As for the everyday lineup, the brightest spots have been the spectacular hitting of Boggs, who is high up among the league leaders at .358, and the power bat of Rice (8 homers, 30 RBIs). Elsewhere, most of the anticipated punch has been missing. Armas, Boston's major new acquisition via a five-player deal with Oakland, has seven homers, but is batting in the low .200s. Evans, the team's big man at the plate the last two seasons, is off to a slow start; Stapleton (. 237) has also been below par; and Yastrzemski not only has missed a lot of games with injuries but hasn't hit much for either average or power when he has been in the lineup.
There's been some timely hitting, though, which along with the pitching has been enough to keep the club up there. And of course this situation can't help but create optimism that things will get even better when the bats come around.

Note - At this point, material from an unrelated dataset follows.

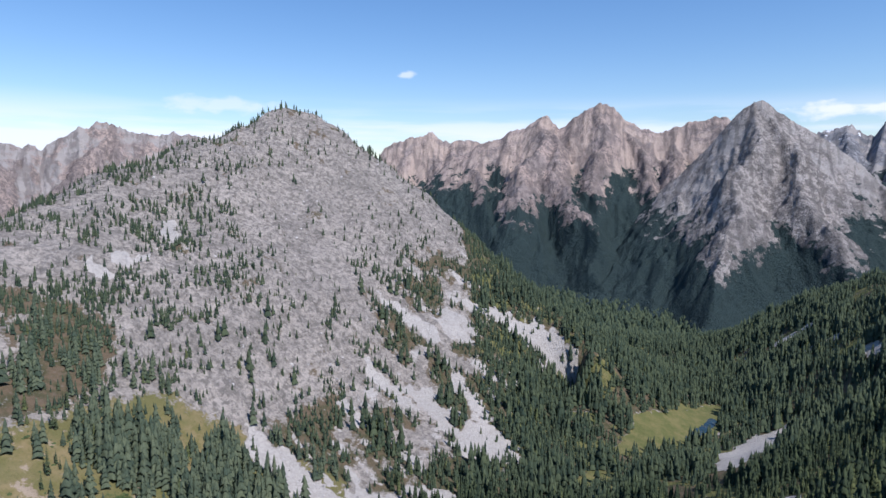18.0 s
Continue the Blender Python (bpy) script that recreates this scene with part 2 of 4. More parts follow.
    height = calc(n, l, "ADD", height, calc(n, l, "MULTIPLY", facets, calc(n, l, "MULTIPLY", stony, 0.36)))
    green = attribute(n, "grass")
    for key in ("heath", "turf", "dirt", "lush", "talus", "scree", "gravel"):
        green = calc(n, l, "MAXIMUM", green, attribute(n, key))
    slabs = calc(n, l, "ADD", calc(n, l, "MULTIPLY", facet(n, l, 9.0), 0.28), calc(n, l, "MULTIPLY", facet(n, l, 2.6), 0.22))
    height = calc(n, l, "ADD", height, calc(n, l, "MULTIPLY", slabs, calc(n, l, "SUBTRACT", 1.0, green, True)))
    relief(n, l, s, calc(n, l, "MULTIPLY", height, bare), 2.2, 0.9)
    return m


GROUND = ground_material("mountain_ground")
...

''There haven't been any real surprises on this team so far,'' Houk said. ''No one is playing over his head to any great extent. In fact, if anything we haven't really got it all together yet. We should hit a lot better than we have so far.''
And if all this baffles the so-called experts, Houk attributes it to their short memories.
''This club is better than last year's - and that one was pretty good,'' he pointed out. ''We were in first place quite a bit of the time, and in the race until the last week. People seem to forget that. I don't know why.''
As for the current season, Ralph follows the standard managerial strategy of declining to name any particular team or teams he feels he has to beat.
''I don't think we'll really know too much until July, when the depth begins to show,'' he said. ''And as usual, the main thing will be pitching over the entire season. I never knew of a team that won a pennant yet without good overall pitching. That means starting, long relief, short relief - the works.''
And so far this year, of course, that's a good description of the Boston Red Sox.